Government to deal new plans to overhaul gambling regulation

Proposals include independent arbitrator and social fund to help problem gamblers

Two years ago, the Dublin Circuit Court ruled that Sayed Mirwais could not recover €11,713 that he said he won playing roulette from Automatic Amusements Ltd, which trades as D1 Casino on Dorset Street in the capital. Photograph: iStock

Two years ago, the Dublin Circuit Court ruled that Sayed Mirwais could not recover €11,713 that he said he won playing roulette from Automatic Amusements Ltd, which trades as D1 Casino on Dorset Street in the capital. Photograph: iStock

 

An independent arbitrator could have the power to rule on disputes between punters and bookies under a Government plan to modernise how gambling is regulated in the Republic.

The proposals, published on Wednesday, will boost protections for consumers and problem gamblers, while giving the €8 billion betting industry scope for further growth, if they become law, according to Alan Heuston, tax partner with solicitors’ firm McCann Fitzgerald.

Mr Heuston said the proposals include changing the law to make bets legally enforceable. Currently wagers are not legally binding contracts in the Republic, although they are in the UK.

“They will also look at having arbitration to deal with disputes between punters and operators,” he said. Mr Heuston, who heads McCann Fitzgerald’s betting and gaming group, added that this would offer consumers in dispute with gambling businesses an alternative to going to court.
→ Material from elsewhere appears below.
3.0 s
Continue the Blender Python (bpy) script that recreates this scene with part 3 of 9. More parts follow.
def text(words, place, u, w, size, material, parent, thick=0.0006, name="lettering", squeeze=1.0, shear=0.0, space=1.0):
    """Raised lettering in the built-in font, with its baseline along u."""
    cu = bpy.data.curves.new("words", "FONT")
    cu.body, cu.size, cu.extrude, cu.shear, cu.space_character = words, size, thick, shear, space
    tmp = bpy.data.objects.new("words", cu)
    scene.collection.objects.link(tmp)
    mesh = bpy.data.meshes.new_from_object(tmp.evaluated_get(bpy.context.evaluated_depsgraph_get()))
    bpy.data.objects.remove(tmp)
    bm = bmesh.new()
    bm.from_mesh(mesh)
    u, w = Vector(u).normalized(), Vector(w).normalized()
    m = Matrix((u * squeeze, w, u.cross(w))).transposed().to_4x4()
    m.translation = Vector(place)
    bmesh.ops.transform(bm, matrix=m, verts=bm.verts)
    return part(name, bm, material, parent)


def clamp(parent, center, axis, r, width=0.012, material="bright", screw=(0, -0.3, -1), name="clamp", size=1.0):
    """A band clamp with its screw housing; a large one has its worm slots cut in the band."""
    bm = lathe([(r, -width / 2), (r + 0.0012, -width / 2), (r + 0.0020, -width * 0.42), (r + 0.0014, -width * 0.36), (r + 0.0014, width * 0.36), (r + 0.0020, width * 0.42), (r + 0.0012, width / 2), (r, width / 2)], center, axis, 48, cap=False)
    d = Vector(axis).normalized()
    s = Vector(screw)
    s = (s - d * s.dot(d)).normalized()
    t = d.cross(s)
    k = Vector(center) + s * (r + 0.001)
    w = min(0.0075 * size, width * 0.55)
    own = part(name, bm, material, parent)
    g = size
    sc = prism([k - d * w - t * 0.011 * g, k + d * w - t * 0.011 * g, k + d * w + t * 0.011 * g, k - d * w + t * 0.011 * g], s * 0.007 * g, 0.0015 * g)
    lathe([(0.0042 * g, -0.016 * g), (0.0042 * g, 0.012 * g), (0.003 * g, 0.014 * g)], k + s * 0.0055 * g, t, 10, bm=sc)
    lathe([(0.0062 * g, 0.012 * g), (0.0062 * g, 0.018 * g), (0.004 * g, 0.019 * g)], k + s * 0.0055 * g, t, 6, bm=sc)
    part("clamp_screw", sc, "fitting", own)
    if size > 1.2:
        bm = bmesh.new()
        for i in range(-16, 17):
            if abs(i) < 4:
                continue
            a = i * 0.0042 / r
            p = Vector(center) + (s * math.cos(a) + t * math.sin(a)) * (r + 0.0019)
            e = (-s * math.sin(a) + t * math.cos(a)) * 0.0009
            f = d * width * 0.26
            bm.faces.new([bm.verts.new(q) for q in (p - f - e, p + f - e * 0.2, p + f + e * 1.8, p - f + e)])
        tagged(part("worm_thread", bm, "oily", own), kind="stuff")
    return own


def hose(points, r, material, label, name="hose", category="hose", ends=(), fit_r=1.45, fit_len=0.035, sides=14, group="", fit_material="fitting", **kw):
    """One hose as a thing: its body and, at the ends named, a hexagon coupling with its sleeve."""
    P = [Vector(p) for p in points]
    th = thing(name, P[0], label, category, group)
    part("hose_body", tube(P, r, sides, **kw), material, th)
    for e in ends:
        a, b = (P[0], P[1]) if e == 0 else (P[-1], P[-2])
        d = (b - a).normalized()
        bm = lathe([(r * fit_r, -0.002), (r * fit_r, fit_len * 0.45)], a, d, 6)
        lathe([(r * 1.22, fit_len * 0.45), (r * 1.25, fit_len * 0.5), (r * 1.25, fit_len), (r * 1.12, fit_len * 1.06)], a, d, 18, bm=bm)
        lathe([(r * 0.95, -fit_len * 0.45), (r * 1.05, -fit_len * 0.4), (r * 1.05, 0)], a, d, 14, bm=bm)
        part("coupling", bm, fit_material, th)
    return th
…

Two years ago, the Dublin Circuit Court ruled that Sayed Mirwais could not recover €11,713 that he said he won playing roulette from Automatic Amusements Ltd, which trades as D1 Casino on Dorset Street in the capital.

Current legislation

Judge Francis Comerford told the plaintiff that current legislation, the Gaming and Lottery Act, 1956, did not allow him take any action for the money Mr Mirwais said he had won.

Mr Heuston said on Wednesday that Government proposals for an independent industry regulator and to have all gambling businesses offering bets here to be licensed would also bolster consumers’ rights and protections.

The lawyer pointed out that while the current law required bookies to have licences, companies offering online roulette and casino games did not need them. He added that to be licensed, businesses would have to comply with Irish law.

“For consumers this will ensure that only regulated operators who are complying with the legislation can be licensed,” Mr Heuston added. The betting industry will fund the regulator through its licence fees.

The report, drawn up by all 14 Government departments, the Attorney General’s office, Revenue and Garda, also proposes that the industry contributes to a social fund to offset the impact of problem gambling. “That could be used for treatment and training,” Mr Heuston said.

‘Self-exclusion register’

Other safeguards against problem gambling include a proposal to establish a “self-exclusion register” where those who fear they are at risk can place their details so operators can refuse to take their bets. Many companies already offer a voluntary version of this system.

The overall industry here is worth between €6 billion and €8 billion

Similarly, punters could register daily, weekly or monthly limits on the amounts they bet, while websites could be required to have pop-ups alerting customers who have spent long periods online.

Mr Heuston noted that big Irish operators, such as Paddy Power Betfair and Boylesports, employ thousands of people, while the overall industry here is worth between €6 billion and €8 billion.

“The proposed regulations look to balance protecting consumers and providing legitimate space for the industry to grow,” he said.